Return the number of lines in which the word "this" appears; add nothing else.

▸ DATA TO PROCESS
%%

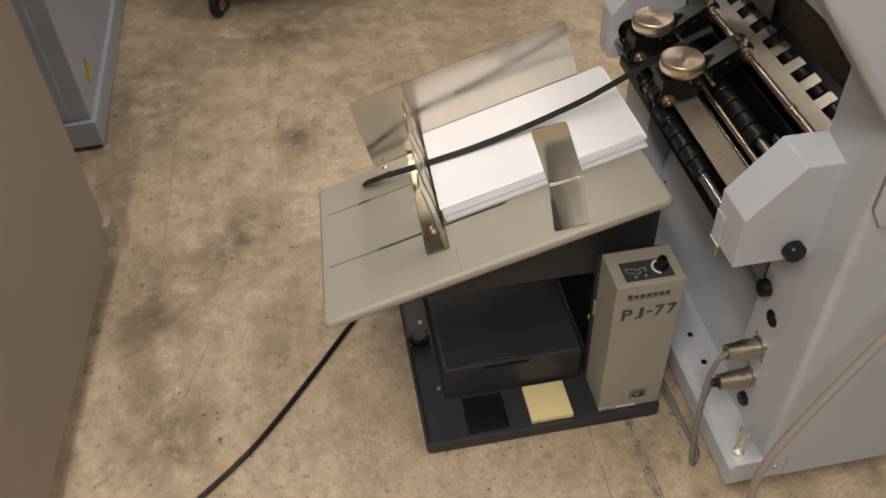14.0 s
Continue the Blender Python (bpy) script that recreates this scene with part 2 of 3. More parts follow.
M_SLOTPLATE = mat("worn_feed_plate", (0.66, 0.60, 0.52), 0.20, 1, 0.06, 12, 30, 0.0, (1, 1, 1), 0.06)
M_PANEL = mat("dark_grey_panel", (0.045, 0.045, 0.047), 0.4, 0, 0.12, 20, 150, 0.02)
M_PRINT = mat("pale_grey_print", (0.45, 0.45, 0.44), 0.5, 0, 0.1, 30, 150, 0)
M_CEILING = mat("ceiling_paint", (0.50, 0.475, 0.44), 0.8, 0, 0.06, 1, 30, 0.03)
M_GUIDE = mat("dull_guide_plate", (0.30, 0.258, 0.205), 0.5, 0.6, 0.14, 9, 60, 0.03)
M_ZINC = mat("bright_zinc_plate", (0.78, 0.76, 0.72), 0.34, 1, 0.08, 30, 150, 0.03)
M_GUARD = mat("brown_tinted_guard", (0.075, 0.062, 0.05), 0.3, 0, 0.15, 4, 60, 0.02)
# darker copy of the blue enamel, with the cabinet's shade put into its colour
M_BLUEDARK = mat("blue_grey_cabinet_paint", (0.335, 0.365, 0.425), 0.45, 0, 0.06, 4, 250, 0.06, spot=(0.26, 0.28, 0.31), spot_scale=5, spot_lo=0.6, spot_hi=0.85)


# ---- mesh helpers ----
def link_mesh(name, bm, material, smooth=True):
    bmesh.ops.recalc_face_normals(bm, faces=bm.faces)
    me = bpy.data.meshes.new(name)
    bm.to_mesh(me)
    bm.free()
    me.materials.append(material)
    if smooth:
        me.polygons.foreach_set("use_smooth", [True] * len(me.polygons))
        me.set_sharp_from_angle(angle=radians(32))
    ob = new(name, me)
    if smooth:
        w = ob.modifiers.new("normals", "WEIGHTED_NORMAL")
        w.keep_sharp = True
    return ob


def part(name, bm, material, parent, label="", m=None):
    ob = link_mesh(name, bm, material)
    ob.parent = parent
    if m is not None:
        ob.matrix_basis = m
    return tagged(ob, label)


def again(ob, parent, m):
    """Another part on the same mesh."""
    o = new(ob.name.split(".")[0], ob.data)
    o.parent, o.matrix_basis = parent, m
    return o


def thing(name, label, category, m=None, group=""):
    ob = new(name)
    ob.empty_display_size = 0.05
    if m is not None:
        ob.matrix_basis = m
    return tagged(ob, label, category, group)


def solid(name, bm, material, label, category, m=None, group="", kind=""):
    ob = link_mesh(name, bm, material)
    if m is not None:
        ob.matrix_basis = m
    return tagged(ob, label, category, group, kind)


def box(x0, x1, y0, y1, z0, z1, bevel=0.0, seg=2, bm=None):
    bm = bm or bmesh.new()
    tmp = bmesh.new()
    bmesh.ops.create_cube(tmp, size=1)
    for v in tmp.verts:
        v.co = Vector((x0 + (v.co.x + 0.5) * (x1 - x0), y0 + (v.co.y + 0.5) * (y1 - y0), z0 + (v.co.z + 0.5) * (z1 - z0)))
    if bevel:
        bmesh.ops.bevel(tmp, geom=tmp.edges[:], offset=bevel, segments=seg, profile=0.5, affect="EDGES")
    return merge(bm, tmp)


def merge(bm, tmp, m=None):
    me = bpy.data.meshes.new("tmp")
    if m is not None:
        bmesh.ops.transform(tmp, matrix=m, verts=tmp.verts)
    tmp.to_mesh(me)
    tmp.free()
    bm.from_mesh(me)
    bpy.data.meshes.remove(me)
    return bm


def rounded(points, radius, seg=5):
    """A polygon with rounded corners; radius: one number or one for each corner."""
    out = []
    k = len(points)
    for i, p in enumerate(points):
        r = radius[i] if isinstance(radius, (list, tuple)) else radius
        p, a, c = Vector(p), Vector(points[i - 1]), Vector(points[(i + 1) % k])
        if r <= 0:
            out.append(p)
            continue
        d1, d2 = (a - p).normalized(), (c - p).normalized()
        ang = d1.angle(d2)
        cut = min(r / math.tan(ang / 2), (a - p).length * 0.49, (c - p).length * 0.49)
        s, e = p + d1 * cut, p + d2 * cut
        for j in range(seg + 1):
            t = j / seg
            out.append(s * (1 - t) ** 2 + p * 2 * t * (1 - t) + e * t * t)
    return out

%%
%%

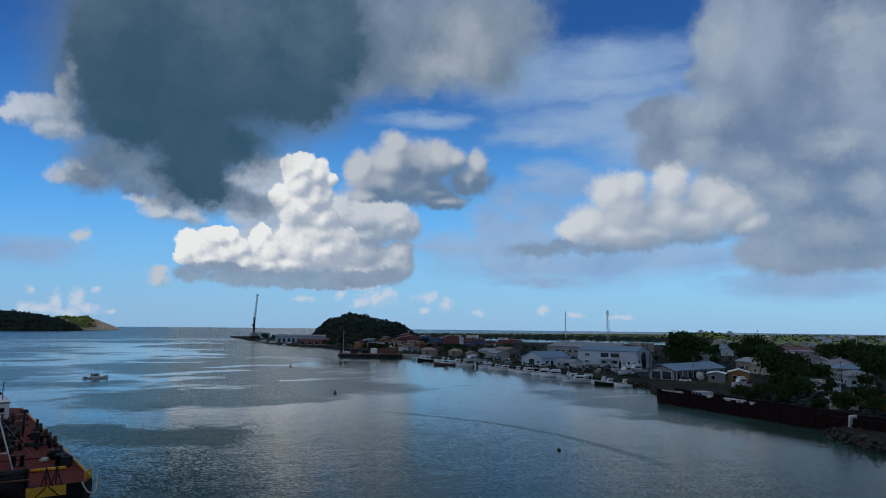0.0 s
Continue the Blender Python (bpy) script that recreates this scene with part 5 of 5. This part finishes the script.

%%
%%

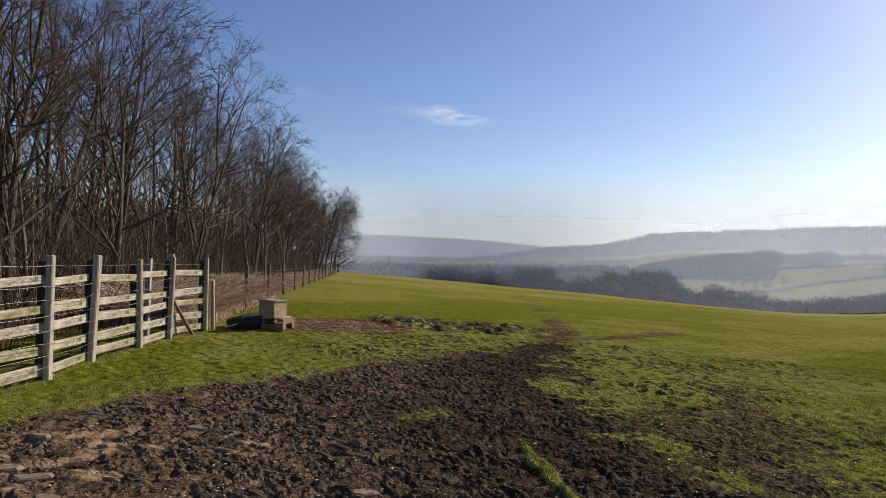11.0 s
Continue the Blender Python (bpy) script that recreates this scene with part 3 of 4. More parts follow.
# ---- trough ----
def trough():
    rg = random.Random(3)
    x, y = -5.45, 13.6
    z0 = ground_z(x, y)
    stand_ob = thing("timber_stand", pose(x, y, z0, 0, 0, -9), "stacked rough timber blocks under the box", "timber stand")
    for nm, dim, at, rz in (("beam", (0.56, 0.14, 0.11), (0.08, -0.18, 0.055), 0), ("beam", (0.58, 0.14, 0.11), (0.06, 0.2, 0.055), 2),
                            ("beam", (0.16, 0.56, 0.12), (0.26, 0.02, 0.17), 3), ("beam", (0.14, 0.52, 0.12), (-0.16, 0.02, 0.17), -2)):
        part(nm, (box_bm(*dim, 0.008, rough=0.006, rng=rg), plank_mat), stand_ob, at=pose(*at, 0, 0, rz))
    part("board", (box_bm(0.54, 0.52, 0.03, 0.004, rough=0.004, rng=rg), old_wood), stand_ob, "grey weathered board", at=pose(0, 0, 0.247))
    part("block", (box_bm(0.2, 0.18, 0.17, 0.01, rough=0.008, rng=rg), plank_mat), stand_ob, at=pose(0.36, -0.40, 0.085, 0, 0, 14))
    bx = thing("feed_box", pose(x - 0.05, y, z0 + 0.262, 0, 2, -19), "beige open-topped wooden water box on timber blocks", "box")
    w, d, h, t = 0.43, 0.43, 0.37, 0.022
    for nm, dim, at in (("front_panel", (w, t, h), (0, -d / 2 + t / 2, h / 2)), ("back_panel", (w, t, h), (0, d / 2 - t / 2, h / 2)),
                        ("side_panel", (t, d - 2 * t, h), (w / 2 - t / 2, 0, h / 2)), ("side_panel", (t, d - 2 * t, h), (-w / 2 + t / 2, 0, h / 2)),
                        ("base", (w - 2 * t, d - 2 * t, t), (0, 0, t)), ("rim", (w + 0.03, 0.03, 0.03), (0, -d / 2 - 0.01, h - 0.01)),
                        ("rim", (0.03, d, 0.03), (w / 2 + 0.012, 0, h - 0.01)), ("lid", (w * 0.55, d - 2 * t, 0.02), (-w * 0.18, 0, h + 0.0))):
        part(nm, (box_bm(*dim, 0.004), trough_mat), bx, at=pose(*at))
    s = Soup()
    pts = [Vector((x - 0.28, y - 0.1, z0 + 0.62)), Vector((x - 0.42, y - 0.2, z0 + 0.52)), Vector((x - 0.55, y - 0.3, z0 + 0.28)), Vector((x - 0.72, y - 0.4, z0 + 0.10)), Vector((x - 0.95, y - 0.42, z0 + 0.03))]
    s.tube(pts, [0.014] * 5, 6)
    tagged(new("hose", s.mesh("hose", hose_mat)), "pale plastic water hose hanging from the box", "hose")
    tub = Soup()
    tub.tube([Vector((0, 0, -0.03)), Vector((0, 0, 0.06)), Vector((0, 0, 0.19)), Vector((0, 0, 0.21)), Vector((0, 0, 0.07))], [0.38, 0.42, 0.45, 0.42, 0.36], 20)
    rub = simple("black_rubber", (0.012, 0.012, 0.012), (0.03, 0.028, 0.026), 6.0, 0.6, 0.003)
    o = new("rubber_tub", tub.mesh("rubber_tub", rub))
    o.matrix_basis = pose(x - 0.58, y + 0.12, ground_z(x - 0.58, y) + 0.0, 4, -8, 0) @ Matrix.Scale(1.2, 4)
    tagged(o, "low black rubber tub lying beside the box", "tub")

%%

▸ WRITTEN RESPONSE
3